--- Begin ---

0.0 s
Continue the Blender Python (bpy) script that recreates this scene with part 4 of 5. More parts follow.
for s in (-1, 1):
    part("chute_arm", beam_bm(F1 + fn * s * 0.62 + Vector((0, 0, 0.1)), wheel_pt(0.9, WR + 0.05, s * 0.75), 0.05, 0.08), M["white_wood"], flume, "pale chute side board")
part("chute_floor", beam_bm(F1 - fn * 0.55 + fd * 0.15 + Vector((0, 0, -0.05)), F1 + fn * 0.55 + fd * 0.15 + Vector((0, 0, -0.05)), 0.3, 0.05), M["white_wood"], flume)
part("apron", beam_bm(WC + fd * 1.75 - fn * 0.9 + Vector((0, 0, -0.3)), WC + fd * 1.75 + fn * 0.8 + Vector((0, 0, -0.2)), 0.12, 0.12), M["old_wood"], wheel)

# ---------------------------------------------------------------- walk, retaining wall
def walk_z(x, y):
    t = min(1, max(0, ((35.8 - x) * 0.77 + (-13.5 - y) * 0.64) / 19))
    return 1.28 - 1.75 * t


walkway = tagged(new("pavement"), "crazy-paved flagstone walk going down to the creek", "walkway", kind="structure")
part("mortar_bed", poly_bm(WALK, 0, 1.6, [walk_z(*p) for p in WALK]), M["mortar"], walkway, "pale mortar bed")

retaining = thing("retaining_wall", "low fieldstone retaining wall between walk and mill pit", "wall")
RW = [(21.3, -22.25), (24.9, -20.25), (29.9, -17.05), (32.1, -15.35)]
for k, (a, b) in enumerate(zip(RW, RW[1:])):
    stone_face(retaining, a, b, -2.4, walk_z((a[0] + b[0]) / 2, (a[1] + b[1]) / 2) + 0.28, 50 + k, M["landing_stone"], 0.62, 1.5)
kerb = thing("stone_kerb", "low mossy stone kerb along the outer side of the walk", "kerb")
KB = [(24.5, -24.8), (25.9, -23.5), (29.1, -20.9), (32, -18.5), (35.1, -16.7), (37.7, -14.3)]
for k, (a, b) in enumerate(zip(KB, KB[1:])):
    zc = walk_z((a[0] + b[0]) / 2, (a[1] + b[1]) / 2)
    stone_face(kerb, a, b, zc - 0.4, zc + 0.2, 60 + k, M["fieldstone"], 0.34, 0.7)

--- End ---

Goal:
Exactly reproduce every line of the data above.

Result below:
0.0 s
Continue the Blender Python (bpy) script that recreates this scene with part 4 of 5. More parts follow.
for s in (-1, 1):
    part("chute_arm", beam_bm(F1 + fn * s * 0.62 + Vector((0, 0, 0.1)), wheel_pt(0.9, WR + 0.05, s * 0.75), 0.05, 0.08), M["white_wood"], flume, "pale chute side board")
part("chute_floor", beam_bm(F1 - fn * 0.55 + fd * 0.15 + Vector((0, 0, -0.05)), F1 + fn * 0.55 + fd * 0.15 + Vector((0, 0, -0.05)), 0.3, 0.05), M["white_wood"], flume)
part("apron", beam_bm(WC + fd * 1.75 - fn * 0.9 + Vector((0, 0, -0.3)), WC + fd * 1.75 + fn * 0.8 + Vector((0, 0, -0.2)), 0.12, 0.12), M["old_wood"], wheel)

# ---------------------------------------------------------------- walk, retaining wall
def walk_z(x, y):
    t = min(1, max(0, ((35.8 - x) * 0.77 + (-13.5 - y) * 0.64) / 19))
    return 1.28 - 1.75 * t


walkway = tagged(new("pavement"), "crazy-paved flagstone walk going down to the creek", "walkway", kind="structure")
part("mortar_bed", poly_bm(WALK, 0, 1.6, [walk_z(*p) for p in WALK]), M["mortar"], walkway, "pale mortar bed")

retaining = thing("retaining_wall", "low fieldstone retaining wall between walk and mill pit", "wall")
RW = [(21.3, -22.25), (24.9, -20.25), (29.9, -17.05), (32.1, -15.35)]
for k, (a, b) in enumerate(zip(RW, RW[1:])):
    stone_face(retaining, a, b, -2.4, walk_z((a[0] + b[0]) / 2, (a[1] + b[1]) / 2) + 0.28, 50 + k, M["landing_stone"], 0.62, 1.5)
kerb = thing("stone_kerb", "low mossy stone kerb along the outer side of the walk", "kerb")
KB = [(24.5, -24.8), (25.9, -23.5), (29.1, -20.9), (32, -18.5), (35.1, -16.7), (37.7, -14.3)]
for k, (a, b) in enumerate(zip(KB, KB[1:])):
    zc = walk_z((a[0] + b[0]) / 2, (a[1] + b[1]) / 2)
    stone_face(kerb, a, b, zc - 0.4, zc + 0.2, 60 + k, M["fieldstone"], 0.34, 0.7)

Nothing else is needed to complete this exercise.